Ms Westacott said the asset write-off for businesses would encourage spending.
"The beauty of what the government has announced last night is that it will cover the entire economy. And those businesses often say, look I've still got all of the demand, I've got the demand for meat productions I just need new equipment. I need to make that stack up," she said.
"So they start putting on extra plant and equipment. That means they create a work order for someone who builds that equipment. They create a work order for someone to deliver it. They upgrade their IT. They upgrade all their systems. If you're a tradie, you buy new tools, you buy a new ute. Suddenly, you're getting back in business."
National Australia Bank chief executive Ross McEwan has praised the instant asset write-offs, tax cuts, research funding and stimulus measures in the budget.
"The tax incentives to encourage businesses to invest and wage subsidies to create more jobs will be significant contributors to rebuilding Australia’s economy," Mr McEwan said.
“Getting businesses going again isn’t just the responsibility of governments. Companies like NAB must also step up. We all have a responsibility to do our part to ensure Australia emerges as a stronger global player on the other side of this.”
Former Australian Medical Association president Tony Bartone says, while funding for the nation's pandemic emergency response, aged care and mental health were among a number of positive announcements, there are "still things that need to be addressed".
"If we look at public hospital, elective surgery waiting lists and emergency department waiting times … [there] were record wait times in a number of our states and jurisdictions [before the pandemic]," he told Today.
"During the COVID pandemic, obviously we had elective surgery frozen in many states and, indeed, in Victoria, for a significant period of time. That's going to put back pressure on people waiting for elective surgery."
Asked for his thoughts the budget assumption that all Australians would be vaccinated against coronavirus by the end of next year, Dr Bartone said a mid-2021 vaccine arrival was "probably the best approximate time frame", but "there is no guarantee".
"In the immediate outlook, it is steady as she goes and positive signs at this stage," he said of public health funding in the budget more generally.
The Australian Council of Social Service said the budget ignored the unemployed and those on low-incomes, with tax breaks given to those who already have a job.
"It's a crushing letdown for people on JobKeeper who are facing the prospects of no confidence, no certainty, no adequacy of their incomes coming to the end of the year," the council's chief executive Cassandra Goldie said on ABC Radio National.
"There's nothing in the budget beyond the end of the year in terms of fixing the level of social security for people who are affected the worst by this pandemic."

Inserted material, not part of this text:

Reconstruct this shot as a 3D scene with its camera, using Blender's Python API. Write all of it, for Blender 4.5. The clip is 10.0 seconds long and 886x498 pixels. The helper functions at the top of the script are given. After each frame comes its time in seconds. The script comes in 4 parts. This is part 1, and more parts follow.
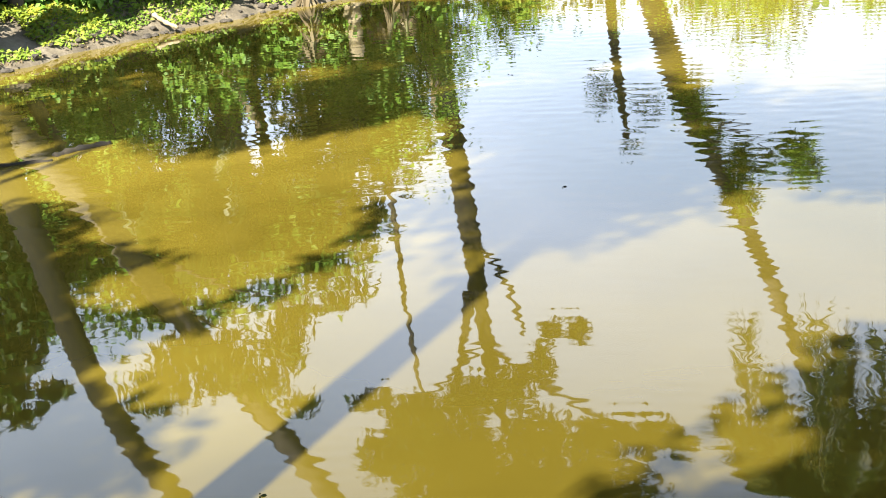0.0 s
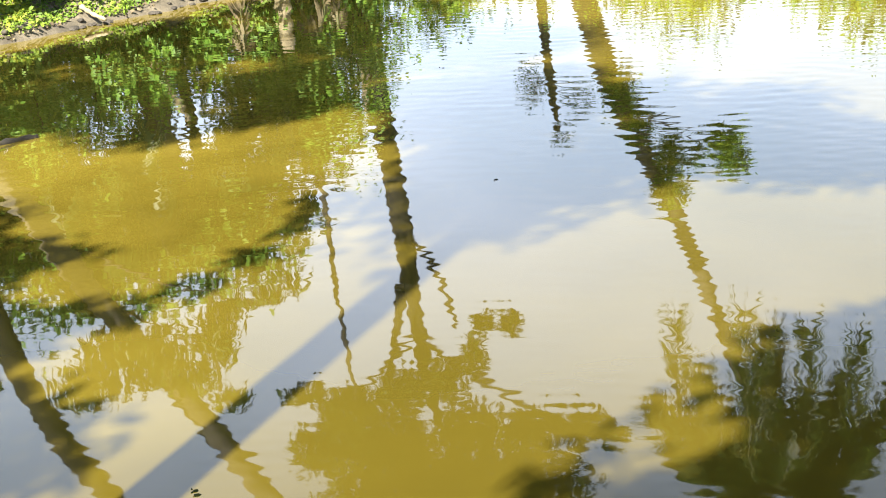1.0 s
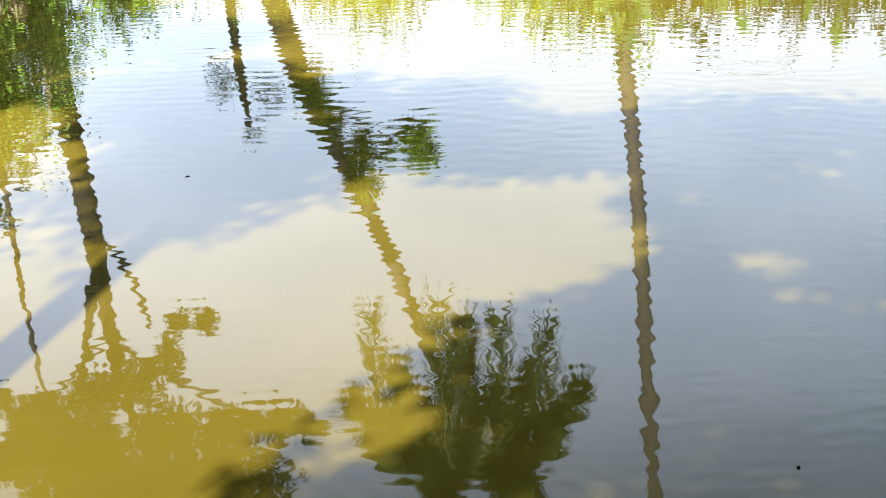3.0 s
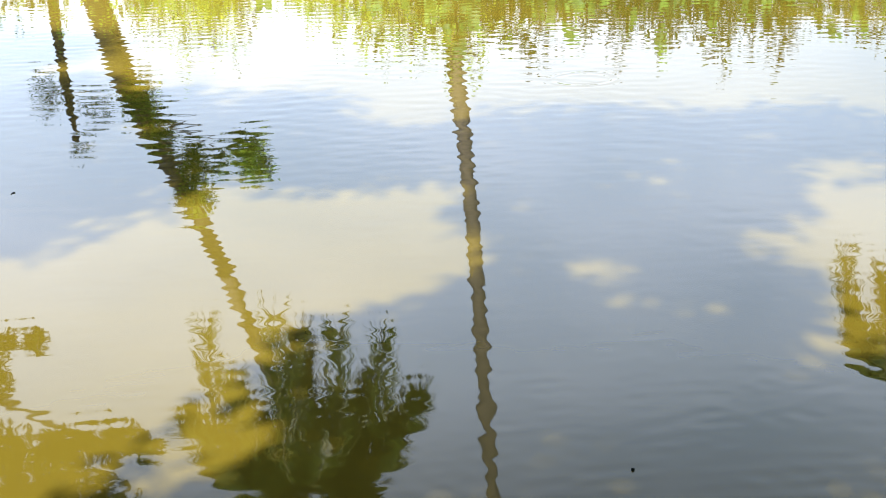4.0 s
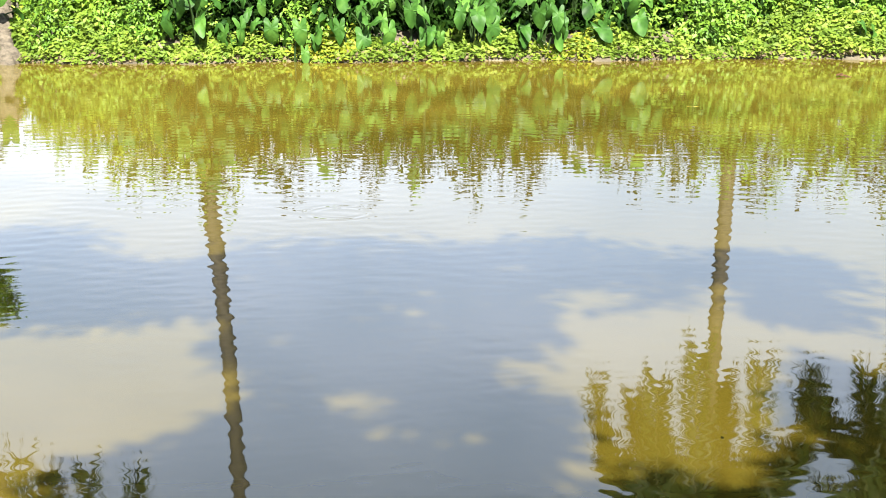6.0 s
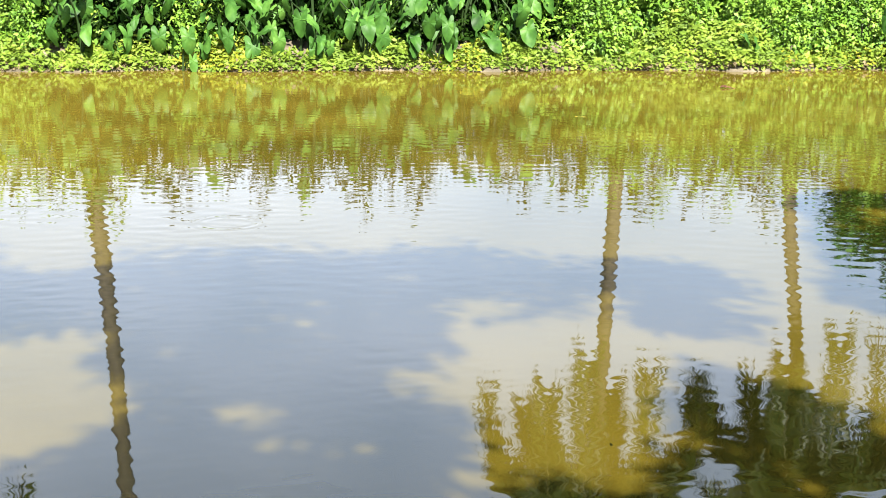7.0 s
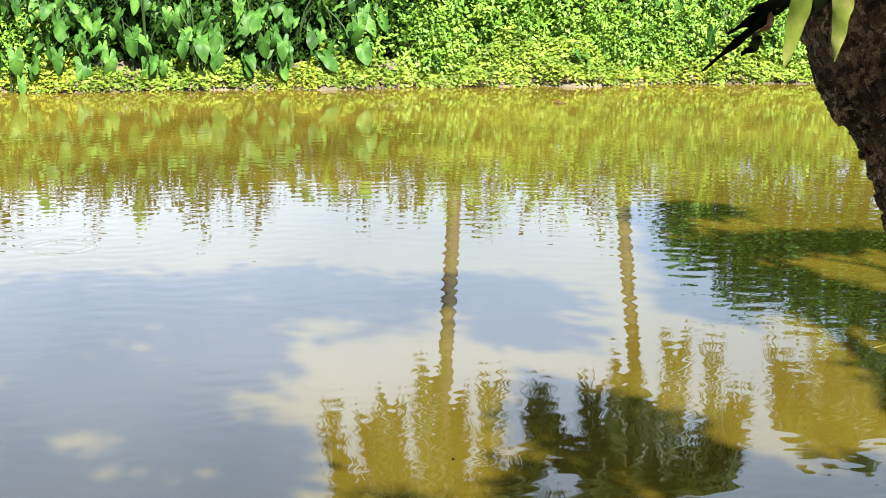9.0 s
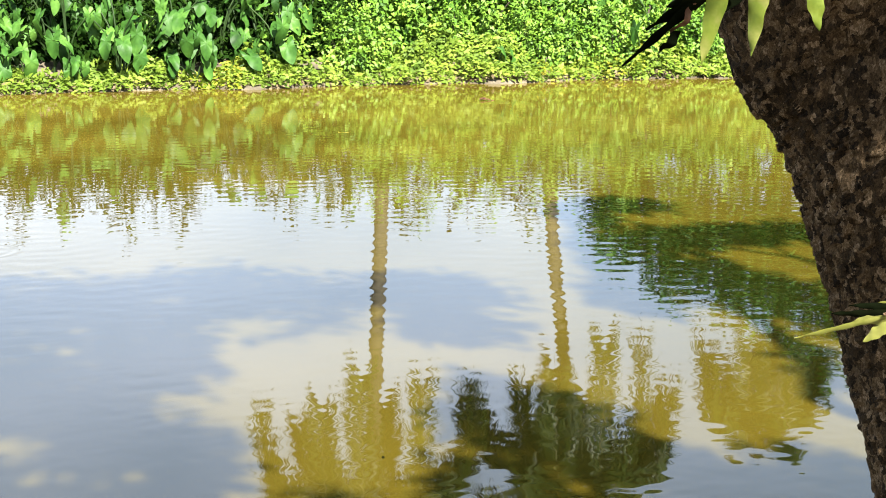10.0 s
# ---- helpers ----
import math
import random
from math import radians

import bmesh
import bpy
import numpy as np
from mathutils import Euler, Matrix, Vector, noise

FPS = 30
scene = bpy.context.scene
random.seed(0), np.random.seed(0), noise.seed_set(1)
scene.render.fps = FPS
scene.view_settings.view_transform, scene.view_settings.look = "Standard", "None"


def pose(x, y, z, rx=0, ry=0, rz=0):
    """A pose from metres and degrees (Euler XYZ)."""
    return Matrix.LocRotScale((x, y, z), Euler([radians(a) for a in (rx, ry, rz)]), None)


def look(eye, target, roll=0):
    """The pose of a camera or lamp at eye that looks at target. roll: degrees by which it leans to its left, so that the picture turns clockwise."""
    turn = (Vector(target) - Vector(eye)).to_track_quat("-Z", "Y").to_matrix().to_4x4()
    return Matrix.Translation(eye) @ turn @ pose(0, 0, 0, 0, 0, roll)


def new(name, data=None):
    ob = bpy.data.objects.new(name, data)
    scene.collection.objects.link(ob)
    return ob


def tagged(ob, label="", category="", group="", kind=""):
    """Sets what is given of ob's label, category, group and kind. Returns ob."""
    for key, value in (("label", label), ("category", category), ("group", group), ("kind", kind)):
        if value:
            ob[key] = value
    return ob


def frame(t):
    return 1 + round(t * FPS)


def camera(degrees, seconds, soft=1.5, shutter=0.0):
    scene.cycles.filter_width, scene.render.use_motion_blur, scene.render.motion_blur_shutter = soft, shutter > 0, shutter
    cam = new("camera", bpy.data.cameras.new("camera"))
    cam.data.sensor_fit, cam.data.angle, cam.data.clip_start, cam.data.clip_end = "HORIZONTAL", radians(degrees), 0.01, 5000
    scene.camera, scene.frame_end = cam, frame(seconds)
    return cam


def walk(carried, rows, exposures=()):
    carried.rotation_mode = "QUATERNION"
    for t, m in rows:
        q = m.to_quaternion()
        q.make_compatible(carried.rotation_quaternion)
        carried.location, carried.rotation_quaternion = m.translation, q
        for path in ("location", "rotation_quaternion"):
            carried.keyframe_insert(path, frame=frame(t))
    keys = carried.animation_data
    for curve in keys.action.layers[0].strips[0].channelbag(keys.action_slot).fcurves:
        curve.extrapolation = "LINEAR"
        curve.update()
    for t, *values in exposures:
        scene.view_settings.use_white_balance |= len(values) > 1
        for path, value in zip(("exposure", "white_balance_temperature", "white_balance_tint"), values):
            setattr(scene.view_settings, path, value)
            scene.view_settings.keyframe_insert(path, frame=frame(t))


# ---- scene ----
# ---- camera ----
cam = camera(33.30, 10.0, soft=0.9)
EYE = (0.0, 0.0, 2.2)
TURNS = [(0.0, -42.129, -16.287, -6.07), (0.5, -41.199, -16.862, -6.05), (1.0, -39.428, -16.822, -5.56), (1.5, -35.080, -16.719, -5.12),
         (2.0, -31.968, -16.729, -4.43), (2.2, -31.563, -16.705, -4.55), (3.3, -25.055, -18.250, -2.85), (3.5, -23.769, -18.157, -2.78),
         (4.0, -20.454, -17.771, -2.34), (4.5, -17.141, -15.931, -1.63), (5.0, -15.003, -14.015, -1.23), (5.5, -12.896, -13.317, -0.88),
         (6.0, -10.604, -12.851, -0.57), (6.2, -9.308, -12.800, -0.36), (7.5, -5.182, -12.211, 0.28), (8.0, -3.650, -11.900, 0.24),
         (8.5, -1.734, -11.784, 0.21), (9.0, 0.004, -11.787, 0.16), (9.5, 1.751, -11.753, 0.16), (10.0, 2.815, -11.873, -0.18)]  # seconds, bearing, tilt, lean (degrees)


def aim(t, bearing, tilt, lean):
    eye = Vector(EYE) + Vector((0.025 * max(0.0, t - 7.3) / 2.7, 0, 0))
    b, e = radians(bearing), radians(tilt)
    way = Vector((math.sin(b) * math.cos(e), math.cos(b) * math.cos(e), math.sin(e)))
    return look(eye, eye + way * 10, lean)


walk(cam, [(t, aim(t, b, e, r)) for t, b, e, r in TURNS], [(0.0, 2.16), (2.0, 2.19), (3.6, 2.21), (4.9, 2.0), (5.5, 1.94), (8.5, 1.97), (10.0, 2.06)])

# ---- world, sun ----
SUN_WAY = Vector((0.215, -0.668, 0.712))  # towards the sun: behind the near bank
world = bpy.data.worlds.new("world")
scene.world = world
world.use_nodes = True
wn, wl = world.node_tree.nodes, world.node_tree.links
sky = wn.new("ShaderNodeTexSky")
sky.sky_type, sky.sun_disc = "NISHITA", False
sky.sun_elevation = math.asin(SUN_WAY.z)
sky.sun_rotation = math.atan2(SUN_WAY.x, SUN_WAY.y)
sky.dust_density, sky.air_density = 1.2, 1.0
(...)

Mr Frydenberg said JobSeeker recipients will need to wait until the end of the year to see what happens to their payments, denying the absence of an announcement about the supplement on Tuesday night means it will definitely disappear in December.

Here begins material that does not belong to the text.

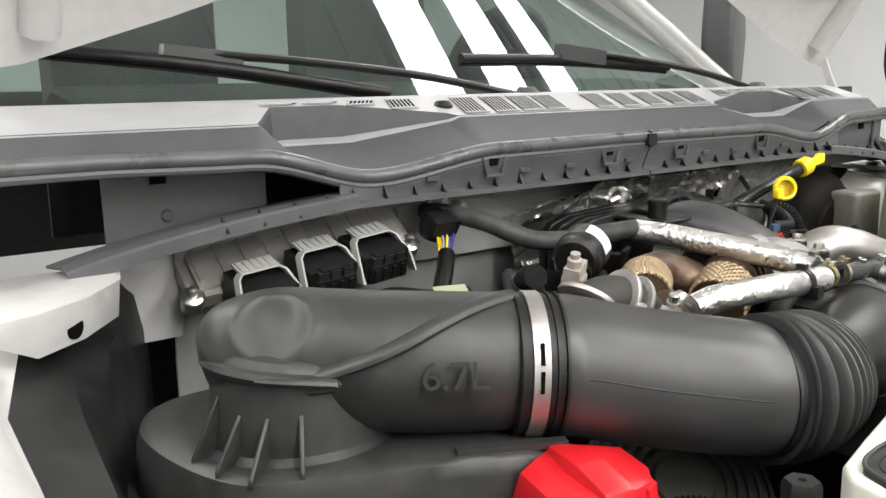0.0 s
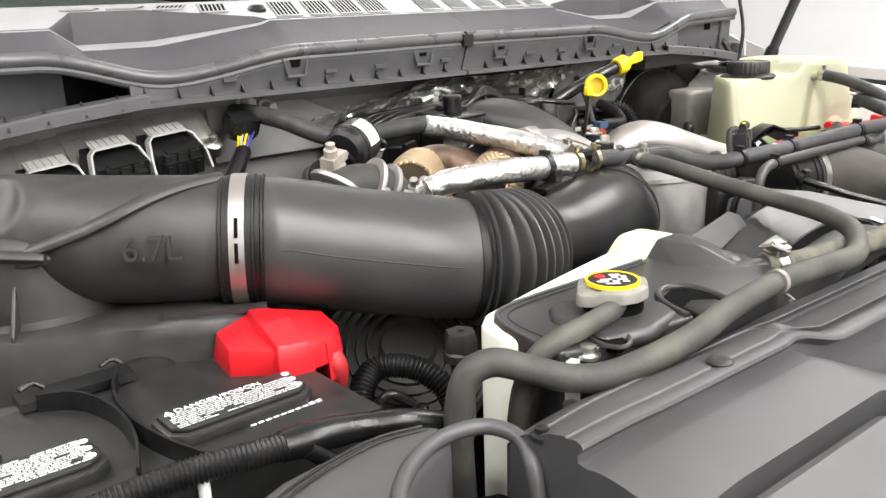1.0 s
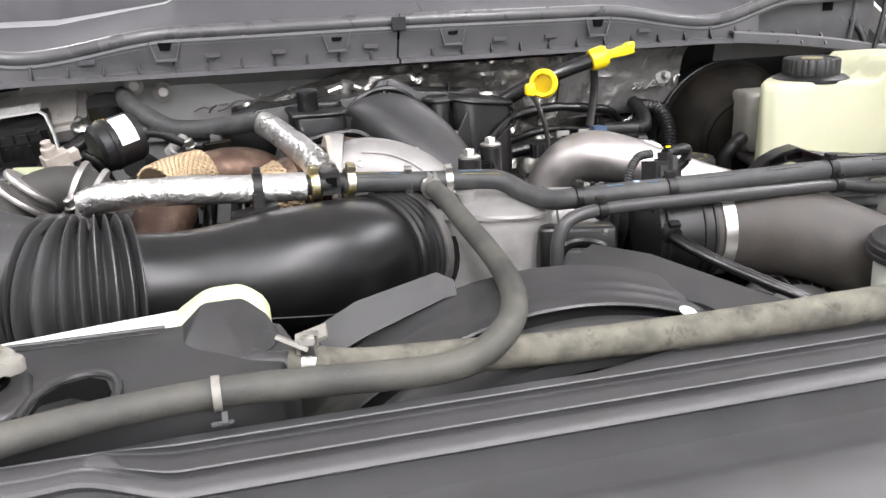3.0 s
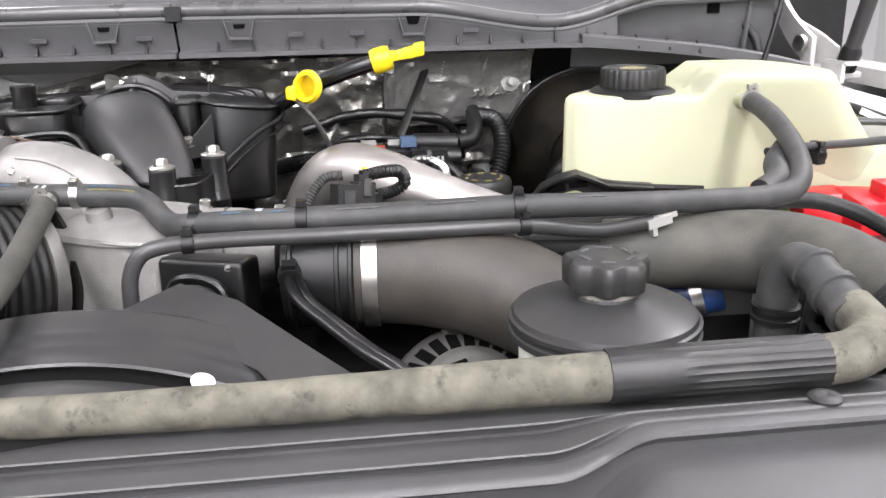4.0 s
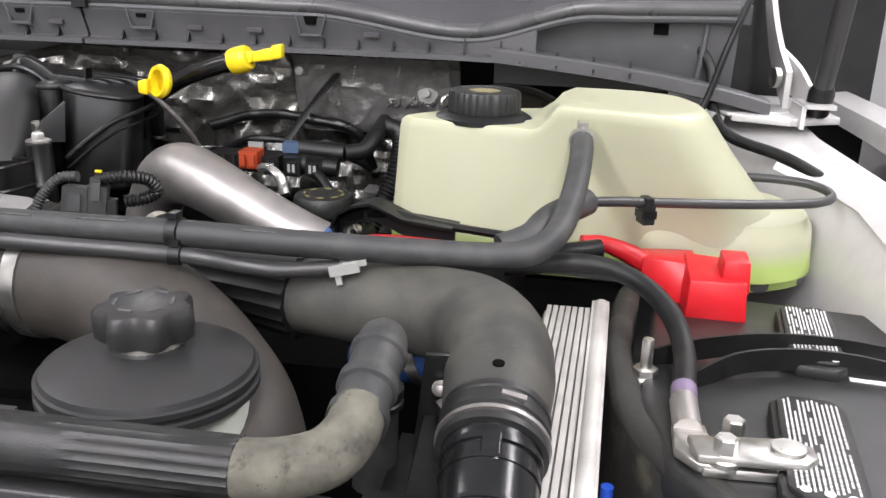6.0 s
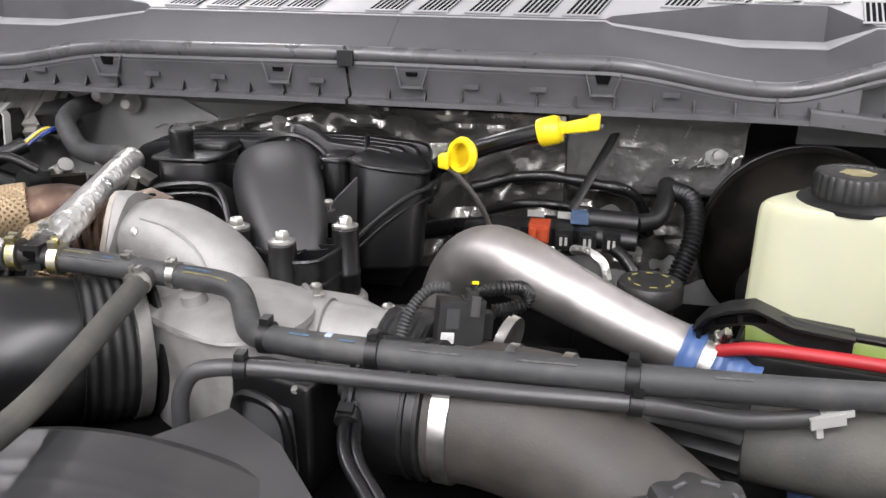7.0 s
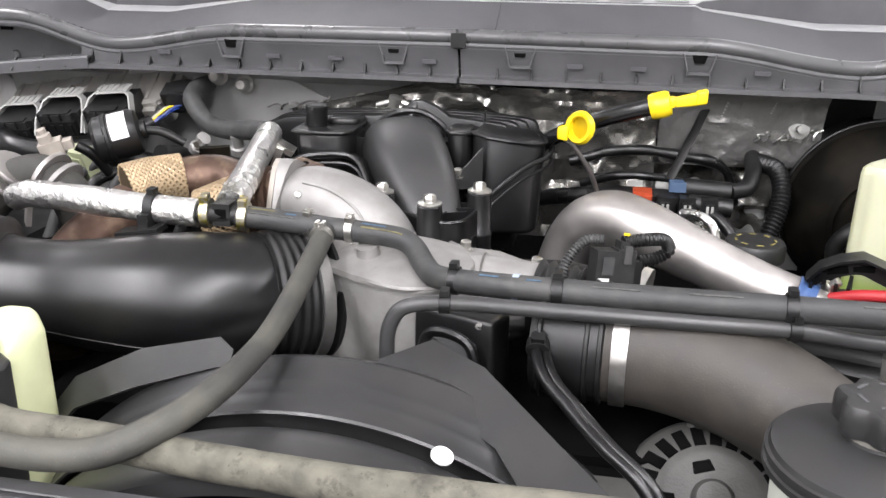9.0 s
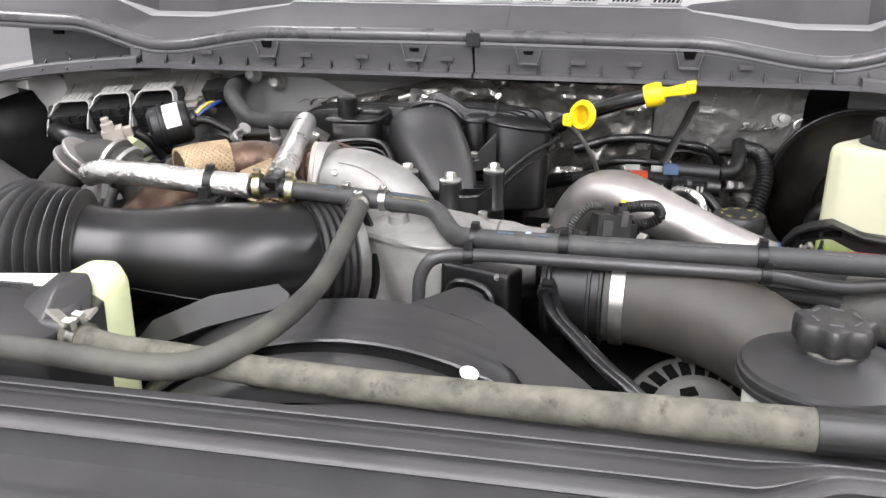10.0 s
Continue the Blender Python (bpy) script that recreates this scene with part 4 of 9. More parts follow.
cover = part("cover", tilted(slab([(-0.587, 0.196), (-0.585, 0.264), (-0.576, 0.288), (-0.555, 0.298), (-0.44, 0.301), (-0.34, 0.302), (-0.285, 0.298), (-0.258, 0.28), (-0.250, 0.24), (-0.266, 0.190), (-0.30, 0.178), (-0.44, 0.172), (-0.545, 0.182)], 1.0, 1.187, 0.0035, 3)), SHROUD, degas, "black moulded cover")
part("cover_edge", sweep([(-0.583, 0.19, 1.178), (-0.582, 0.264, 1.1845), (-0.573, 0.287, 1.1862), (-0.553, 0.296, 1.1870), (-0.44, 0.299, 1.1872), (-0.352, 0.300, 1.1872)], 0.0019, 10, 4), DUCT, cover)
part("edge_groove", sweep([(-0.575, 0.20, 1.1825), (-0.574, 0.262, 1.1850), (-0.566, 0.279, 1.1862), (-0.548, 0.287, 1.1868), (-0.44, 0.290, 1.1868), (-0.356, 0.291, 1.1868)], 0.0008, 6, 4), RUBBER, cover)
part("cover_hump", hull([(-0.350, 0.304, 1.176), (-0.320, 0.305, 1.2035), (-0.286, 0.304, 1.2045), (-0.269, 0.28, 1.197), (-0.254, 0.25, 1.178), (-0.268, 0.262, 1.192), (-0.285, 0.205, 1.176), (-0.345, 0.245, 1.176), (-0.30, 0.262, 1.199)], 0.006, 4), SHROUD, cover)
part("slope_dent", loft([[(-0.277 + 0.011 * k * math.cos(t), 0.245 + 0.014 * k * math.sin(t), 1.1875 + d + 0.2 * 0.014 * k * math.sin(t)) for t in [2 * math.pi * i / 20 for i in range(20)]] for d, k in ((-0.006, 1.25), (0.0, 1.1), (0.0012, 0.9), (0.0015, 0.4))]), SHROUD, cover)
part("neck_step", tilted(slab([(-0.545, 0.185), (-0.548, 0.245), (-0.528, 0.268), (-0.462, 0.262), (-0.444, 0.245), (-0.438, 0.205), (-0.448, 0.180), (-0.50, 0.170)], 1.175, 1.1915, 0.008, 4)), SHROUD, cover)
part("well_rim", sweep([(-0.444, 0.175, 1.1815), (-0.437, 0.205, 1.1835), (-0.424, 0.223, 1.1848), (-0.402, 0.230, 1.185), (-0.386, 0.220, 1.1848), (-0.380, 0.20, 1.1835), (-0.382, 0.172, 1.1815)], 0.0032, 8, 4), SHROUD, cover)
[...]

"Both the Prime Minister and I have made clear that, closer to the end of the year, we will make a decision about the future level of that payment," Mr Frydenberg told Ben Fordham on 2GB.
"And that will be based on an understanding of where the labour market dynamic is, because obviously you want to get that payment at the right level so that it encourages mobility in the labor market and people moving into jobs where they're available."
The JobSeeker payment replaced the Newstart allowance of about $40 a day in March.
Last month, the JobSeeker rate dropped by $300 a fortnight, due to a reduction in the extra coronavirus supplement available to those who received the payments.
Ms Goldie also highlighted a lack of attention for those on temporary visas who are not entitled to any government support, and little investment in affordable housing.